Goal of the exercise
Everything from the line holding "setattr(scene.view_settings, path, value)" through the last line below must be repeated exactly, and nothing else.

Information supplied
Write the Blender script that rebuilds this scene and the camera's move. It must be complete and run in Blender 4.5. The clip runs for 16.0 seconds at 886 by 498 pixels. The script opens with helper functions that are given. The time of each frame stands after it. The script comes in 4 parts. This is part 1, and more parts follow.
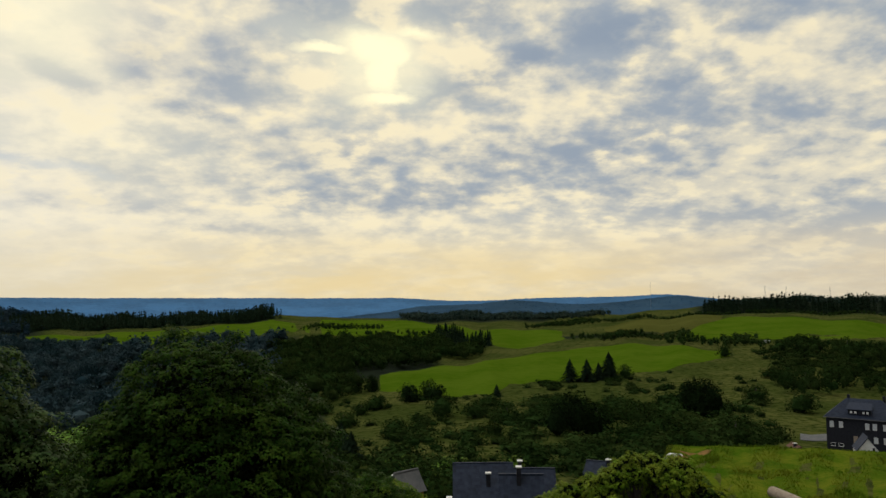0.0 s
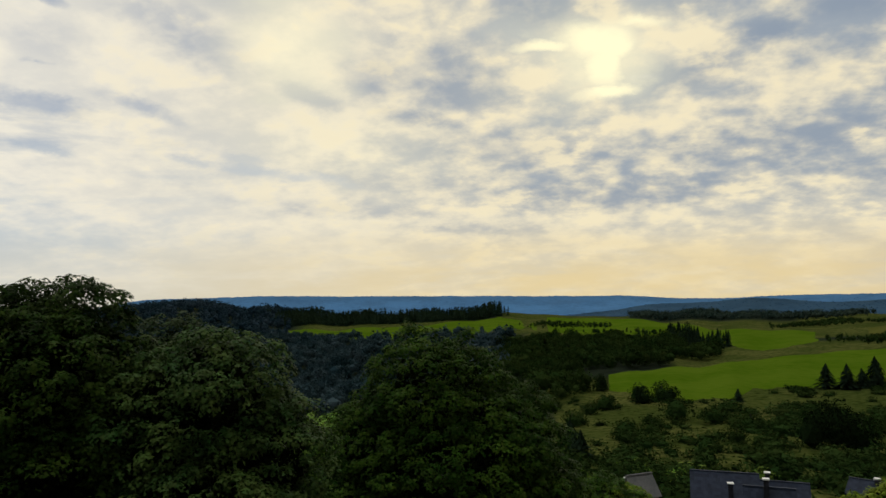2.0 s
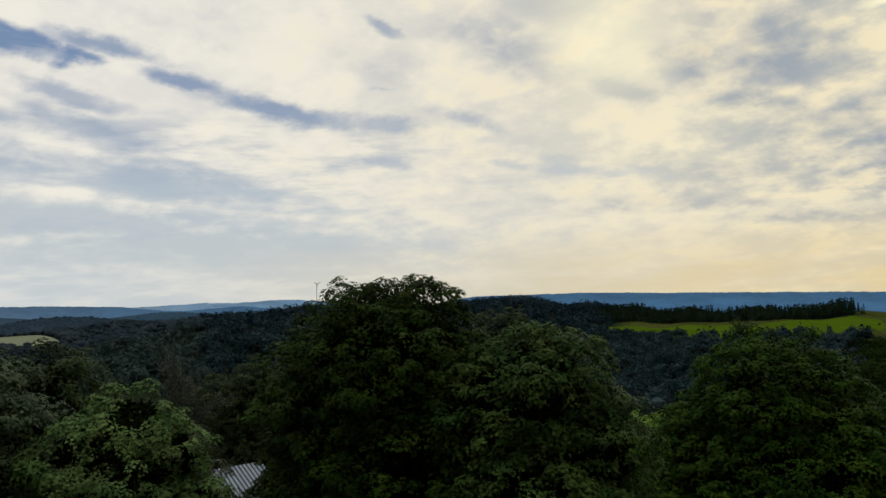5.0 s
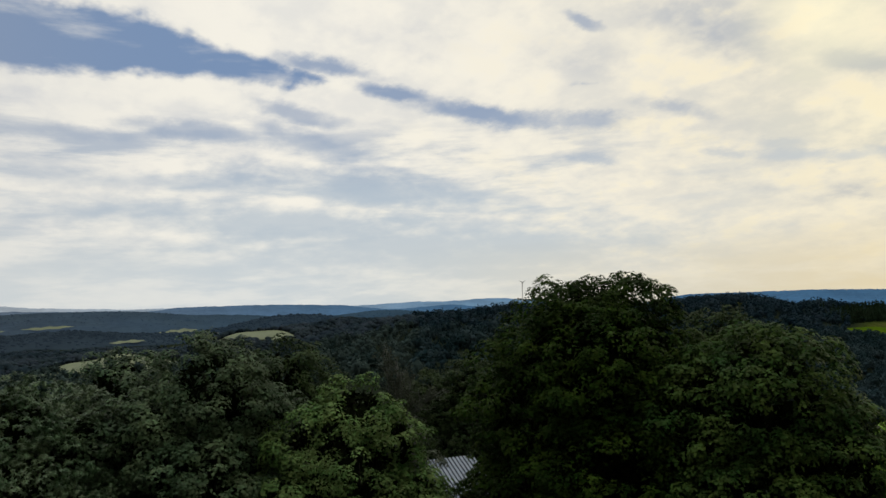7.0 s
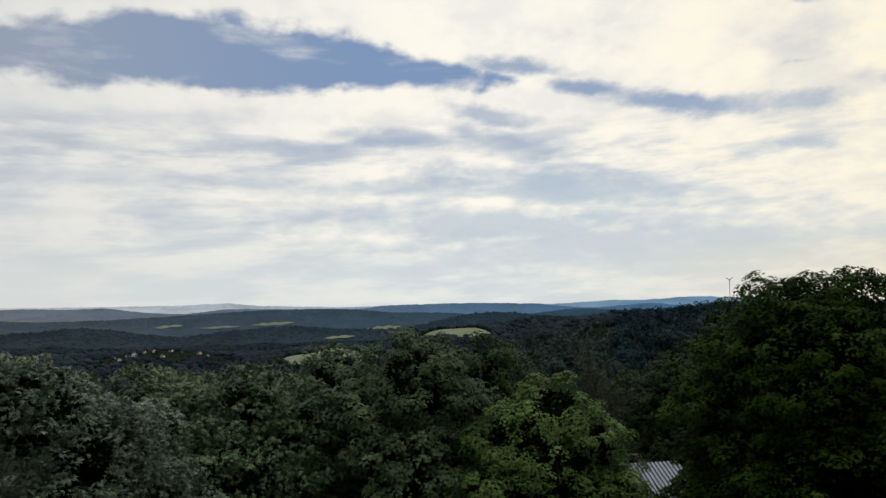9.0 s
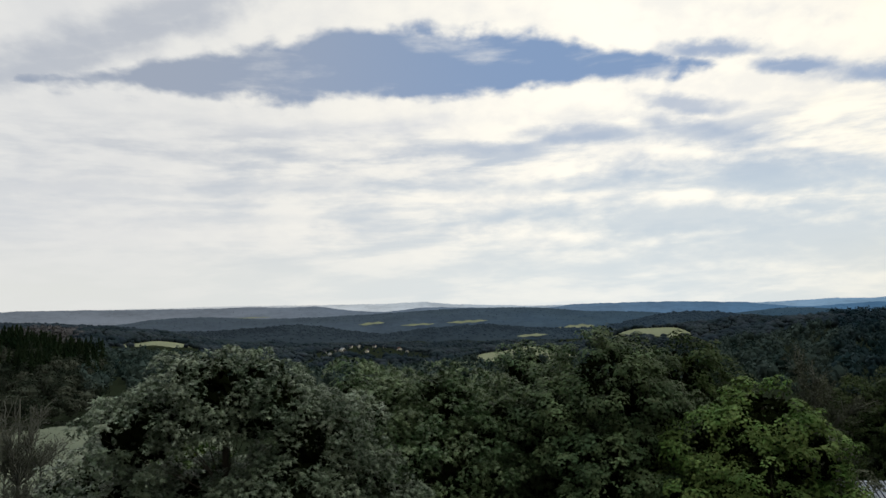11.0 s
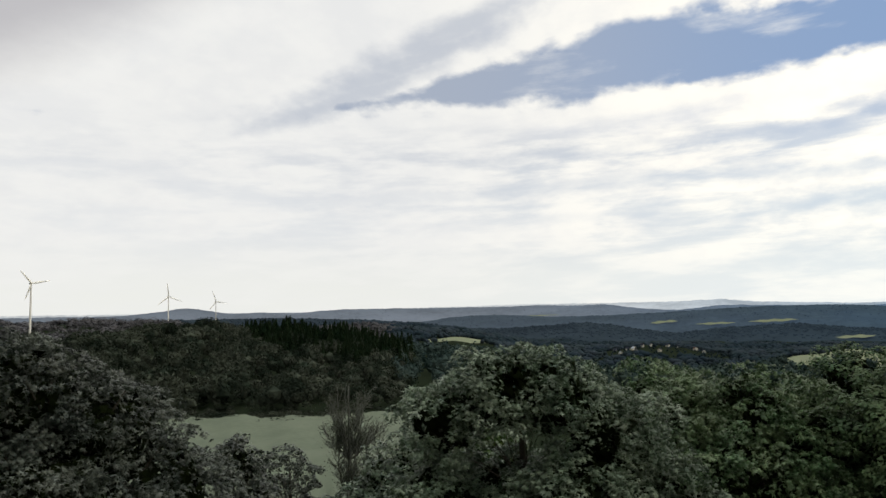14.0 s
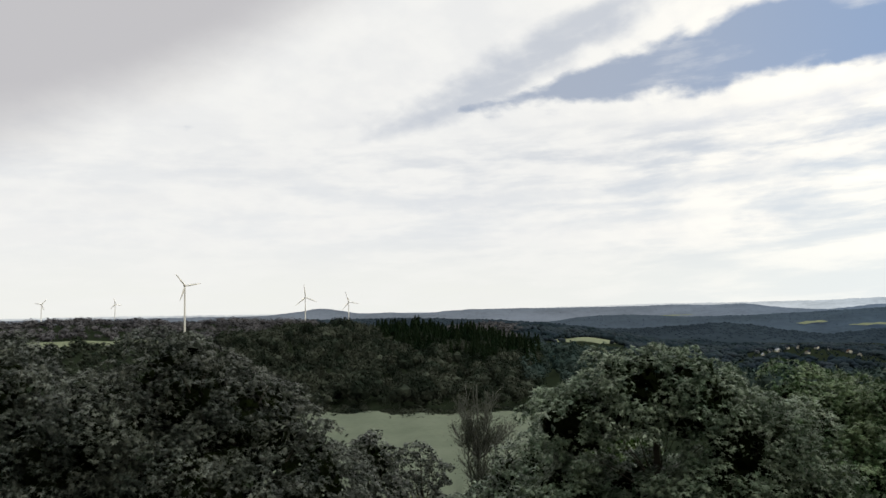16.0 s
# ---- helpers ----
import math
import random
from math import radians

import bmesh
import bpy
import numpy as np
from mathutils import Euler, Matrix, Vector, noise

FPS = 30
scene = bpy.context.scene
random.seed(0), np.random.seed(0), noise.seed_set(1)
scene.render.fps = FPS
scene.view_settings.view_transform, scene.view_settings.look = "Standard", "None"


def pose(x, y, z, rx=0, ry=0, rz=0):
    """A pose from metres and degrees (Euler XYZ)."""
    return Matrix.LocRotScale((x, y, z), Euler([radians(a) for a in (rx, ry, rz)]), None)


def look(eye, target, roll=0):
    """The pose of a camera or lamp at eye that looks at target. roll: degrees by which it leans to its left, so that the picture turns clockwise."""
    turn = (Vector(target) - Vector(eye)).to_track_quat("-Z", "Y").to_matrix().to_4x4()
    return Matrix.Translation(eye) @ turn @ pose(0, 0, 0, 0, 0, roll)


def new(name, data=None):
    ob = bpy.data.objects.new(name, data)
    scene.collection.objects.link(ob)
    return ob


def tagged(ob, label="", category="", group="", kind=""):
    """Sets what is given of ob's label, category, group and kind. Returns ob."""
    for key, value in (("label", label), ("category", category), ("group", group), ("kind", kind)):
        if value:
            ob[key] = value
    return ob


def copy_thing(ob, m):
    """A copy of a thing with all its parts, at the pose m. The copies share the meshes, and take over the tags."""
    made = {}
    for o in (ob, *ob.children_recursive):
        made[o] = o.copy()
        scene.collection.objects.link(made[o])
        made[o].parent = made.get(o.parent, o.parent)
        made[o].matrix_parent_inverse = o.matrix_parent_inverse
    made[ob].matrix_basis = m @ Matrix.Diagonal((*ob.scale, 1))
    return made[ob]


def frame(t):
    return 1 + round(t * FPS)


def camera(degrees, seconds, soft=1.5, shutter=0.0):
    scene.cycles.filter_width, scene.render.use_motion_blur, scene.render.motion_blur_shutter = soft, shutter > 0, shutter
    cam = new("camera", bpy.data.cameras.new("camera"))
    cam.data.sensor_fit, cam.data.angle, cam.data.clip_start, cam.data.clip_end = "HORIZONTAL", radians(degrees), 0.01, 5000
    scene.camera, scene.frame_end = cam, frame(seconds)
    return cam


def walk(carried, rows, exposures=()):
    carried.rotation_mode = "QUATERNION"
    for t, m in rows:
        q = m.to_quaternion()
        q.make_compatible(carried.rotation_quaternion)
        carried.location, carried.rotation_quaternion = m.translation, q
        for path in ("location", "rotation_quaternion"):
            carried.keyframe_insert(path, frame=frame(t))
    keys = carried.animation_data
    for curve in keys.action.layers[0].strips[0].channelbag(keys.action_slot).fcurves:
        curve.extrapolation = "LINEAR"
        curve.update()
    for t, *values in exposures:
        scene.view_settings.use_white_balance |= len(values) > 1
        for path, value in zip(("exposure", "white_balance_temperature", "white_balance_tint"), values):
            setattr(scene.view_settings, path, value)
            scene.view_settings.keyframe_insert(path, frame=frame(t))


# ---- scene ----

Result for this exercise
            setattr(scene.view_settings, path, value)
            scene.view_settings.keyframe_insert(path, frame=frame(t))


# ---- scene ----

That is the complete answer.